Cannes - The Cannes Film Festival opened on Wednesday with a sweet-natured family romp by Wes Anderson, as women jurors spoke up to quash a row over the all-male line-up for the competition.

The red-carpet premiere of Anderson's bittersweet teen elopement fantasy Moonrise Kingdom kicked off 12 days of screenings, deal-making and champagne-fuelled parties on the French Riviera.

The film is the first of 22 vying for the Palme d'Or top prize

The Artist actress Berenice Bejo officially cut the ribbon on the world cinema showcase together with Moonrise Kingdom director Anderson, his teen actors and grown-up stars Bruce Willis, Tilda Swinton and Bill Murray.

Earlier Jessica Chastain and Eva Longoria shimmied up the steps of the seafront festival palace, first of a glamorous roll-call of stars expected in town including Nicole Kidman, Marion Cotillard and Kylie Minogue.

'Women are welcome here'

But the jury led by Italian film-maker Nanni Moretti came in for a grilling over the lack of women behind the camera this year, with none in the main competition and just two in Cannes' new talent section Un Certain Regard.

British director and juror Andrea Arnold told a news conference it was "a pity and a great disappointment" that so few women went into film-making, but argued that Cannes simply "represents how it really is out there in the world".

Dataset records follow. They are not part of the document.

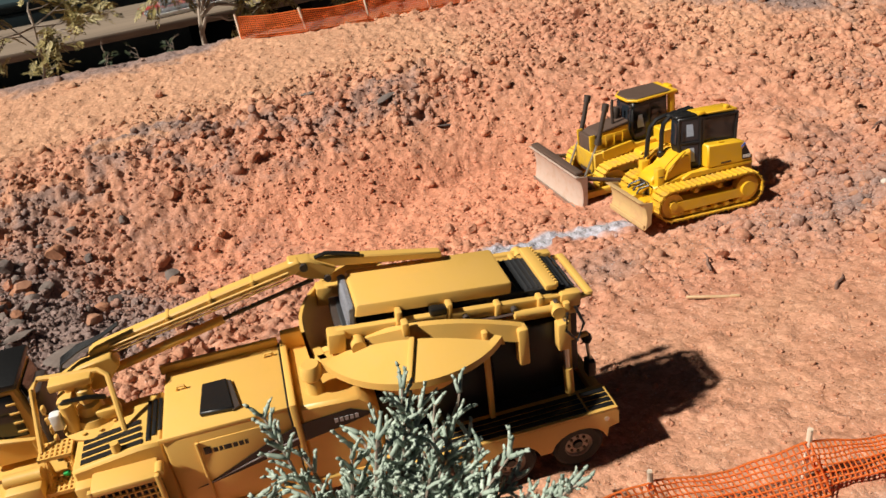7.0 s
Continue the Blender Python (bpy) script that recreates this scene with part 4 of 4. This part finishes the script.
def bulldozer_large():
    dz = thing("bulldozer", "larger dusty yellow model bulldozer with wide worn blade", "bulldozer", pose(0.0805, 0.657, -0.0350, 4.0, 1.0, 176))
    for out in (1, -1):
        y0, y1 = (16, 29) if out > 0 else (-29, -16)
        track_side(dz, y0, y1, 42, 12.5, 11, YELLOW_WORN, YELLOW_WORN, out)
        part("fender", prism(B(), [(-40, 27), (6, 26.5), (8, 24.5), (-40, 25)], 13 * out, 25 * out, 0.4), YELLOW, dz)
    part("hull", prism(B(), [(-40, 9), (36, 9), (40, 16), (40, 30), (-40, 30)], -15, 15, 0.8), YELLOW_WORN, dz)
    part("bonnet", prism(B(), [(4, 28), (36, 28), (36, 39), (32, 41.5), (4, 45)], -8.5, 8.5, 0.9), YELLOW, dz)
    part("bonnet_top", prism(B(), [(4, 44.6), (32, 41.4), (36, 39.2), (36.5, 41), (32, 43.2), (4, 46.4)], -8.7, 8.7, 0.4), BROWN, dz, "oily dark brown bonnet top")
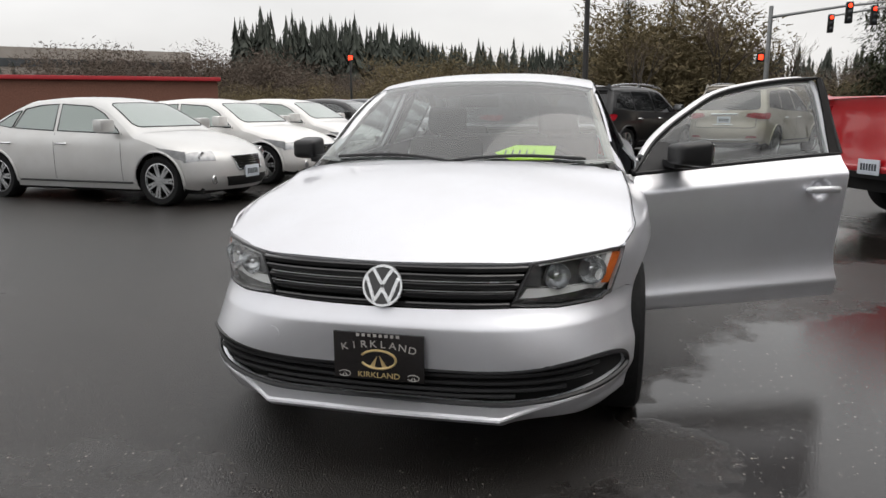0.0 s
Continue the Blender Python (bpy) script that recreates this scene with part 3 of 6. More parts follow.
def arch_lip(sign, hx, a0, a1):
    """The flat lip round a wheel arch, turned in at its inner edge."""
    n = max(6, int(abs(a1 - a0) / 3))
    f = on_side(sign)
    rows = []
    wide = ARCH if hx > 0 else ARCH_R
    gape = OPEN if hx > 0 else OPEN_R
    for r in (wide, wide - 0.25 * (wide - gape), wide - 0.5 * (wide - gape), wide - 0.75 * (wide - gape), gape + 0.004, gape):
        rows.append([f(x, z) for x, z in arc(hx, HUB, r, a0, a1, n)])
    rows.append([p + Vector((0, -sign * 0.03, 0)) for p in rows[-1]])
    lip = grid_skin(rows)
    bmesh.ops.recalc_face_normals(lip, faces=lip.faces[:])
    if sum(q.normal.y * sign for q in lip.faces) < 0:
        bmesh.ops.reverse_faces(lip, faces=lip.faces[:])
    return lip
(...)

She said she herself would "hate" to be invited on grounds of gender.

"I would only want my film to be selected for the right reasons - not out of charity because I'm female or anything," said Arnold, whose first two feature films - Red Road and Fish Tank - both won the Cannes jury prize.

Arnold's fellow juror Diane Kruger also denied any sexism at Cannes: "On the contrary, my impression is that women are welcome here. It just so happens that there aren't any this year."

New Zealand's Jane Campion is the only woman to have won the Palme d'Or, for The Piano in 1993, but last year's festival raised hopes of a breakthrough, with an unprecedented four women in competition.